Information supplied >>
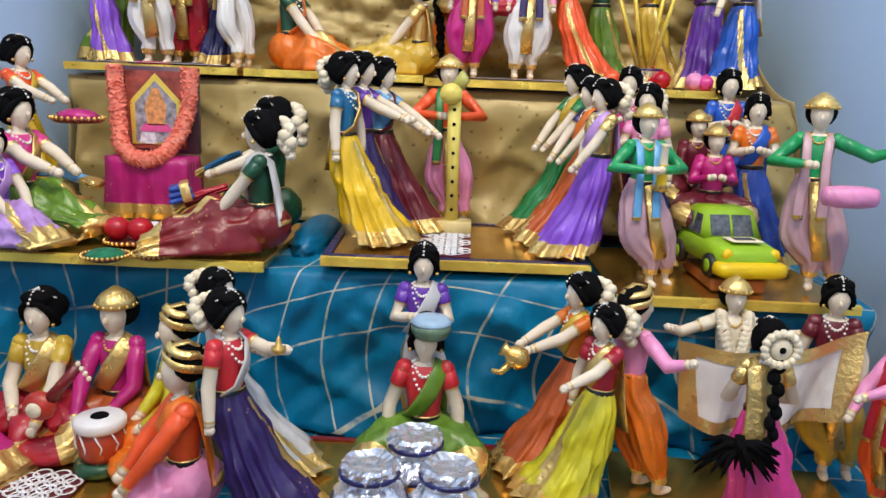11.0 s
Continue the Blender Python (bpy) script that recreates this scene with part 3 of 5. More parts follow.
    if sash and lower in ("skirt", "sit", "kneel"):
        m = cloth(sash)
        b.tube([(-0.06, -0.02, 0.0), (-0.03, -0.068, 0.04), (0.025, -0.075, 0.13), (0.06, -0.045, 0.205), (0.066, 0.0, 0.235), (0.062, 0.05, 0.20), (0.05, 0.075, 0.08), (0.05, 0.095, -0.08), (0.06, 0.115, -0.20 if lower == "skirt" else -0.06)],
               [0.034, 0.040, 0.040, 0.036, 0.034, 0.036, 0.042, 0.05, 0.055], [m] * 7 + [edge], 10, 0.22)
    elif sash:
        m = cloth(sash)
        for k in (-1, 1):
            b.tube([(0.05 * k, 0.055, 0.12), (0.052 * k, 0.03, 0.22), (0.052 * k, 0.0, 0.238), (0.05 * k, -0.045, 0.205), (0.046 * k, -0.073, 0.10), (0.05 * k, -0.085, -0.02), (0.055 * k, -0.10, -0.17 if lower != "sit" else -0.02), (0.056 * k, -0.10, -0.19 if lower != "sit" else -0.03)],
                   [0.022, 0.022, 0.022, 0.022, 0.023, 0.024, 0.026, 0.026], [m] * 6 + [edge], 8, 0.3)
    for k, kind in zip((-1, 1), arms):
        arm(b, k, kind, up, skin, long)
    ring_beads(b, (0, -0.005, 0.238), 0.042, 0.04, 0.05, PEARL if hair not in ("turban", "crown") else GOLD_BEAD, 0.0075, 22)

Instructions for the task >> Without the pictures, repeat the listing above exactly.

Final result >>
11.0 s
Continue the Blender Python (bpy) script that recreates this scene with part 3 of 5. More parts follow.
    if sash and lower in ("skirt", "sit", "kneel"):
        m = cloth(sash)
        b.tube([(-0.06, -0.02, 0.0), (-0.03, -0.068, 0.04), (0.025, -0.075, 0.13), (0.06, -0.045, 0.205), (0.066, 0.0, 0.235), (0.062, 0.05, 0.20), (0.05, 0.075, 0.08), (0.05, 0.095, -0.08), (0.06, 0.115, -0.20 if lower == "skirt" else -0.06)],
               [0.034, 0.040, 0.040, 0.036, 0.034, 0.036, 0.042, 0.05, 0.055], [m] * 7 + [edge], 10, 0.22)
    elif sash:
        m = cloth(sash)
        for k in (-1, 1):
            b.tube([(0.05 * k, 0.055, 0.12), (0.052 * k, 0.03, 0.22), (0.052 * k, 0.0, 0.238), (0.05 * k, -0.045, 0.205), (0.046 * k, -0.073, 0.10), (0.05 * k, -0.085, -0.02), (0.055 * k, -0.10, -0.17 if lower != "sit" else -0.02), (0.056 * k, -0.10, -0.19 if lower != "sit" else -0.03)],
                   [0.022, 0.022, 0.022, 0.022, 0.023, 0.024, 0.026, 0.026], [m] * 6 + [edge], 8, 0.3)
    for k, kind in zip((-1, 1), arms):
        arm(b, k, kind, up, skin, long)
    ring_beads(b, (0, -0.005, 0.238), 0.042, 0.04, 0.05, PEARL if hair not in ("turban", "crown") else GOLD_BEAD, 0.0075, 22)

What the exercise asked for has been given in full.